• _To do_: Give every line back verbatim, dropping all images.

• _Given data_:
================

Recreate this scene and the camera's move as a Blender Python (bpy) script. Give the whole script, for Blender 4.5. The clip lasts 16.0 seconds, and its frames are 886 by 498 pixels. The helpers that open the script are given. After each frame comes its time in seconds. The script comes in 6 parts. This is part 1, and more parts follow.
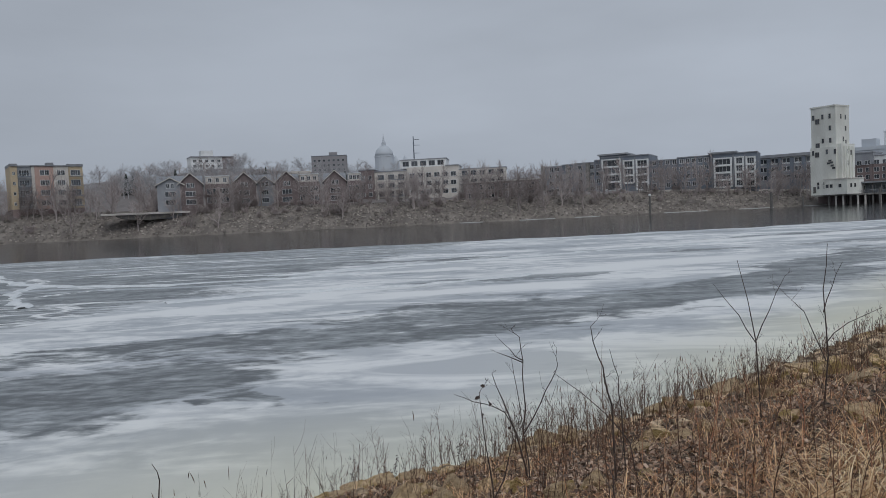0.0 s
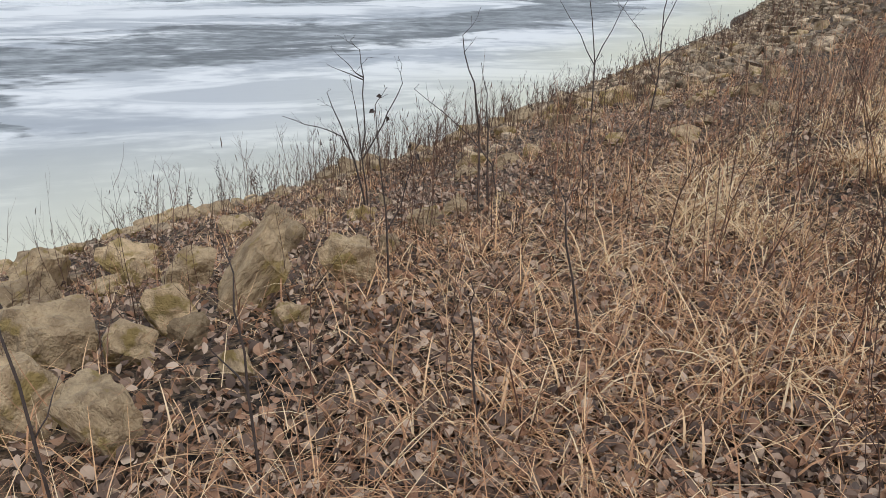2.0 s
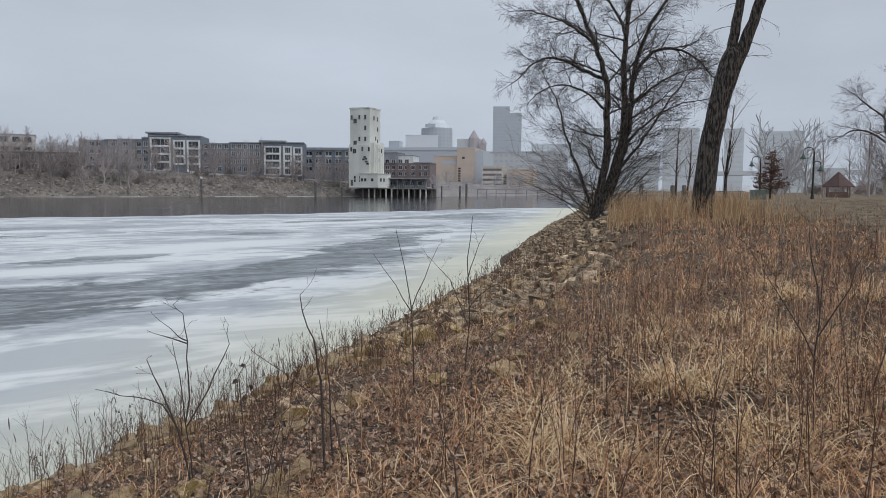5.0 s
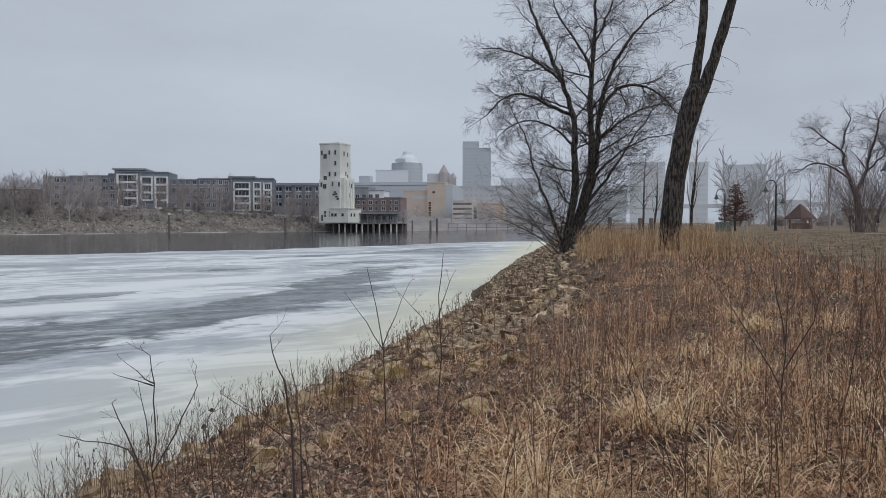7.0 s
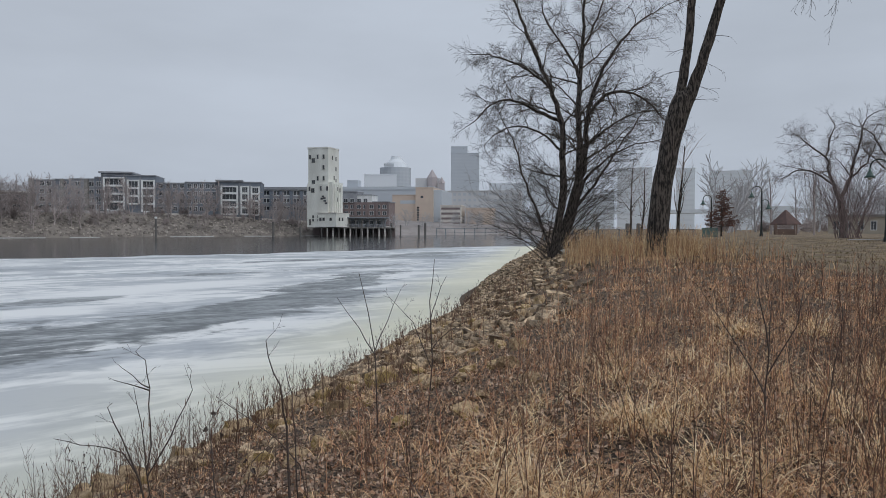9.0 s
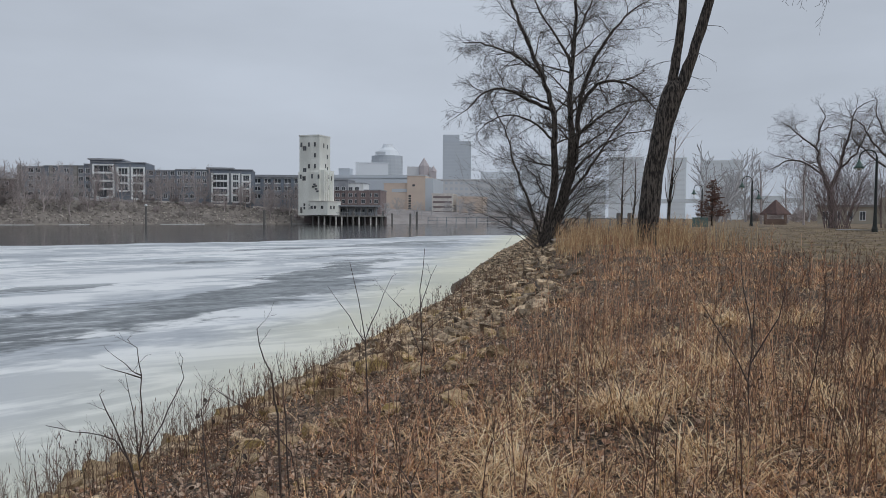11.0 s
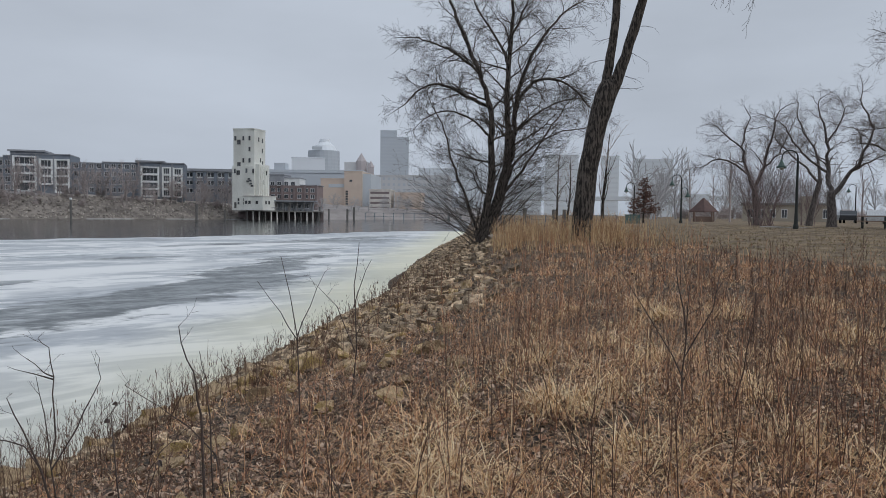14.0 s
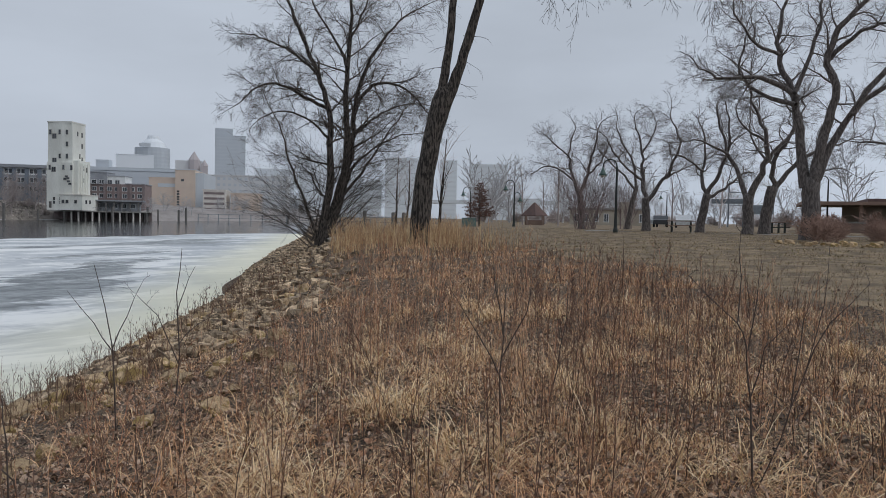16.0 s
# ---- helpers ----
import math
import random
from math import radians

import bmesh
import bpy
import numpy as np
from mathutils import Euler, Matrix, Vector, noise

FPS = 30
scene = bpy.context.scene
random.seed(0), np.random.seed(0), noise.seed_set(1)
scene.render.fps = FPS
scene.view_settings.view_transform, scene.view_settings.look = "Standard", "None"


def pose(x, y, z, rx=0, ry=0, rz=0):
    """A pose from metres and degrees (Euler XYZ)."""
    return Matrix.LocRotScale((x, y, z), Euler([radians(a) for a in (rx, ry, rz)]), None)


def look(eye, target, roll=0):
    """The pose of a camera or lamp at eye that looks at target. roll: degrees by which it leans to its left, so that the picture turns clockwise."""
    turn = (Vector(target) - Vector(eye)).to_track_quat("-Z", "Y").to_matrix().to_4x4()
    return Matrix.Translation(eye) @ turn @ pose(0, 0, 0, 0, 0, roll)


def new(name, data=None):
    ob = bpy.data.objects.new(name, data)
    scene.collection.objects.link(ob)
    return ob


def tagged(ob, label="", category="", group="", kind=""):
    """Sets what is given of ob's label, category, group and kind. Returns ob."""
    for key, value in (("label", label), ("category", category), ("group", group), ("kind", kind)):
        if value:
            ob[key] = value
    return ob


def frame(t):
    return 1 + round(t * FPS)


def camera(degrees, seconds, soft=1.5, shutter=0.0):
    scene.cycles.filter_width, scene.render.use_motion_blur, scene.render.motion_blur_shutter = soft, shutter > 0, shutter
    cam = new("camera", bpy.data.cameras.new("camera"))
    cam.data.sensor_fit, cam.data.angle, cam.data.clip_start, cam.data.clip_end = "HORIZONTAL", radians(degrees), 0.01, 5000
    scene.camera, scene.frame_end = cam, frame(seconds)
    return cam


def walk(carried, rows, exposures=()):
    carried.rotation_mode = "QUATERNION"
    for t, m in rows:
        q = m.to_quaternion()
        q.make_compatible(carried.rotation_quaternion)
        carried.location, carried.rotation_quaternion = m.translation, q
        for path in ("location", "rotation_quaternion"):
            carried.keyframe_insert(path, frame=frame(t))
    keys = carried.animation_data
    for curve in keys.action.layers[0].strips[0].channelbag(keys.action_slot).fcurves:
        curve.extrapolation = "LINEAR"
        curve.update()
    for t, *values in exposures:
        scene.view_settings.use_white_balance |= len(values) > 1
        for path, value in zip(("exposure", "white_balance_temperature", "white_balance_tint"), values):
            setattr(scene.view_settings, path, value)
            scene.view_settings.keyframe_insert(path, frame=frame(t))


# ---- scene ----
cam = camera(61.6, 16.0, soft=0.6)
PATH = [
    (0, (-0.22, 0.962, 3.493), (-0.202, 2.96, 3.399), -2.7),
    (0.5, (-0.365, 1.1, 3.466), (-0.195, 3.074, 3.193), -1.1),
    (0.7, (-0.427, 1.139, 3.415), (-0.192, 3.097, 3.078), 0.1),
    (1, (-0.532, 1.194, 3.403), (-0.186, 3.08, 2.833), 1.6),
    (1.5, (-0.561, 1.323, 3.354), (-0.098, 3.116, 2.598), 1.9),
    (2, (-0.55, 1.468, 3.33), (0.034, 3.21, 2.54), 1.7),
    (2.5, (-0.599, 1.523, 3.328), (0.157, 3.221, 2.589), 2.1),
    (3, (-0.687, 1.532, 3.343), (0.207, 3.206, 2.712), 2.2),
    (3.5, (-0.713, 1.546, 3.351), (0.264, 3.214, 2.838), 2.4),
    (4, (-0.736, 1.545, 3.366), (0.304, 3.214, 3.002), 2.1),
    (4.5, (-0.746, 1.54, 3.379), (0.348, 3.198, 3.142), 1.3),
    (4.7, (-0.741, 1.539, 3.378), (0.366, 3.193, 3.177), 0.9),
    (6.8, (-0.756, 1.533, 3.401), (0.434, 3.139, 3.329), -0.0),
    (7, (-0.746, 1.531, 3.396), (0.445, 3.137, 3.328), -0.0),
    (7.5, (-0.809, 1.458, 3.42), (0.39, 3.058, 3.359), 0.1),
    (8, (-0.811, 1.472, 3.414), (0.405, 3.059, 3.361), 0.2),
    (10.5, (-0.788, 1.493, 3.407), (0.429, 3.079, 3.334), 0.3),
    (11, (-0.818, 1.455, 3.415), (0.416, 3.027, 3.329), 0.4),
    (11.5, (-0.791, 1.477, 3.411), (0.471, 3.027, 3.322), 0.6),
    (12, (-0.781, 1.498, 3.406), (0.494, 3.036, 3.316), 0.7),
    (12.5, (-0.767, 1.52, 3.402), (0.511, 3.056, 3.311), 0.7),
    (13, (-0.781, 1.486, 3.411), (0.509, 3.012, 3.319), 0.6),
    (13.5, (-0.778, 1.496, 3.403), (0.541, 2.996, 3.309), 0.6),
    (14, (-0.747, 1.519, 3.399), (0.614, 2.981, 3.304), 0.7),
    (14.5, (-0.709, 1.562, 3.39), (0.699, 2.979, 3.294), 0.8),
    (15, (-0.713, 1.534, 3.396), (0.751, 2.894, 3.301), 0.8),
    (15.5, (-0.758, 1.423, 3.424), (0.774, 2.706, 3.336), 0.9),
    (16, (-0.734, 1.438, 3.422), (0.907, 2.579, 3.34), 1.1),
]
walk(cam, [(t, look(eye, target, roll)) for t, eye, target, roll in PATH],
     exposures=[(0.0, -0.07), (0.6, -0.06), (1.0, 0.12), (1.3, 0.45), (1.6, 0.6), (3.3, 0.64), (3.7, 0.72), (4.0, 0.70), (4.4, 0.45), (4.7, 0.36), (7.0, 0.22), (16.0, 0.22)])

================

• _Solution to the exercise_:
Recreate this scene and the camera's move as a Blender Python (bpy) script. Give the whole script, for Blender 4.5. The clip lasts 16.0 seconds, and its frames are 886 by 498 pixels. The helpers that open the script are given. After each frame comes its time in seconds. The script comes in 6 parts. This is part 1, and more parts follow.
0.0 s
2.0 s
5.0 s
7.0 s
9.0 s
11.0 s
14.0 s
16.0 s
# ---- helpers ----
import math
import random
from math import radians

import bmesh
import bpy
import numpy as np
from mathutils import Euler, Matrix, Vector, noise

FPS = 30
scene = bpy.context.scene
random.seed(0), np.random.seed(0), noise.seed_set(1)
scene.render.fps = FPS
scene.view_settings.view_transform, scene.view_settings.look = "Standard", "None"


def pose(x, y, z, rx=0, ry=0, rz=0):
    """A pose from metres and degrees (Euler XYZ)."""
    return Matrix.LocRotScale((x, y, z), Euler([radians(a) for a in (rx, ry, rz)]), None)


def look(eye, target, roll=0):
    """The pose of a camera or lamp at eye that looks at target. roll: degrees by which it leans to its left, so that the picture turns clockwise."""
    turn = (Vector(target) - Vector(eye)).to_track_quat("-Z", "Y").to_matrix().to_4x4()
    return Matrix.Translation(eye) @ turn @ pose(0, 0, 0, 0, 0, roll)


def new(name, data=None):
    ob = bpy.data.objects.new(name, data)
    scene.collection.objects.link(ob)
    return ob


def tagged(ob, label="", category="", group="", kind=""):
    """Sets what is given of ob's label, category, group and kind. Returns ob."""
    for key, value in (("label", label), ("category", category), ("group", group), ("kind", kind)):
        if value:
            ob[key] = value
    return ob


def frame(t):
    return 1 + round(t * FPS)


def camera(degrees, seconds, soft=1.5, shutter=0.0):
    scene.cycles.filter_width, scene.render.use_motion_blur, scene.render.motion_blur_shutter = soft, shutter > 0, shutter
    cam = new("camera", bpy.data.cameras.new("camera"))
    cam.data.sensor_fit, cam.data.angle, cam.data.clip_start, cam.data.clip_end = "HORIZONTAL", radians(degrees), 0.01, 5000
    scene.camera, scene.frame_end = cam, frame(seconds)
    return cam


def walk(carried, rows, exposures=()):
    carried.rotation_mode = "QUATERNION"
    for t, m in rows:
        q = m.to_quaternion()
        q.make_compatible(carried.rotation_quaternion)
        carried.location, carried.rotation_quaternion = m.translation, q
        for path in ("location", "rotation_quaternion"):
            carried.keyframe_insert(path, frame=frame(t))
    keys = carried.animation_data
    for curve in keys.action.layers[0].strips[0].channelbag(keys.action_slot).fcurves:
        curve.extrapolation = "LINEAR"
        curve.update()
    for t, *values in exposures:
        scene.view_settings.use_white_balance |= len(values) > 1
        for path, value in zip(("exposure", "white_balance_temperature", "white_balance_tint"), values):
            setattr(scene.view_settings, path, value)
            scene.view_settings.keyframe_insert(path, frame=frame(t))


# ---- scene ----
cam = camera(61.6, 16.0, soft=0.6)
PATH = [
    (0, (-0.22, 0.962, 3.493), (-0.202, 2.96, 3.399), -2.7),
    (0.5, (-0.365, 1.1, 3.466), (-0.195, 3.074, 3.193), -1.1),
    (0.7, (-0.427, 1.139, 3.415), (-0.192, 3.097, 3.078), 0.1),
    (1, (-0.532, 1.194, 3.403), (-0.186, 3.08, 2.833), 1.6),
    (1.5, (-0.561, 1.323, 3.354), (-0.098, 3.116, 2.598), 1.9),
    (2, (-0.55, 1.468, 3.33), (0.034, 3.21, 2.54), 1.7),
    (2.5, (-0.599, 1.523, 3.328), (0.157, 3.221, 2.589), 2.1),
    (3, (-0.687, 1.532, 3.343), (0.207, 3.206, 2.712), 2.2),
    (3.5, (-0.713, 1.546, 3.351), (0.264, 3.214, 2.838), 2.4),
    (4, (-0.736, 1.545, 3.366), (0.304, 3.214, 3.002), 2.1),
    (4.5, (-0.746, 1.54, 3.379), (0.348, 3.198, 3.142), 1.3),
    (4.7, (-0.741, 1.539, 3.378), (0.366, 3.193, 3.177), 0.9),
    (6.8, (-0.756, 1.533, 3.401), (0.434, 3.139, 3.329), -0.0),
    (7, (-0.746, 1.531, 3.396), (0.445, 3.137, 3.328), -0.0),
    (7.5, (-0.809, 1.458, 3.42), (0.39, 3.058, 3.359), 0.1),
    (8, (-0.811, 1.472, 3.414), (0.405, 3.059, 3.361), 0.2),
    (10.5, (-0.788, 1.493, 3.407), (0.429, 3.079, 3.334), 0.3),
    (11, (-0.818, 1.455, 3.415), (0.416, 3.027, 3.329), 0.4),
    (11.5, (-0.791, 1.477, 3.411), (0.471, 3.027, 3.322), 0.6),
    (12, (-0.781, 1.498, 3.406), (0.494, 3.036, 3.316), 0.7),
    (12.5, (-0.767, 1.52, 3.402), (0.511, 3.056, 3.311), 0.7),
    (13, (-0.781, 1.486, 3.411), (0.509, 3.012, 3.319), 0.6),
    (13.5, (-0.778, 1.496, 3.403), (0.541, 2.996, 3.309), 0.6),
    (14, (-0.747, 1.519, 3.399), (0.614, 2.981, 3.304), 0.7),
    (14.5, (-0.709, 1.562, 3.39), (0.699, 2.979, 3.294), 0.8),
    (15, (-0.713, 1.534, 3.396), (0.751, 2.894, 3.301), 0.8),
    (15.5, (-0.758, 1.423, 3.424), (0.774, 2.706, 3.336), 0.9),
    (16, (-0.734, 1.438, 3.422), (0.907, 2.579, 3.34), 1.1),
]
walk(cam, [(t, look(eye, target, roll)) for t, eye, target, roll in PATH],
     exposures=[(0.0, -0.07), (0.6, -0.06), (1.0, 0.12), (1.3, 0.45), (1.6, 0.6), (3.3, 0.64), (3.7, 0.72), (4.0, 0.70), (4.4, 0.45), (4.7, 0.36), (7.0, 0.22), (16.0, 0.22)])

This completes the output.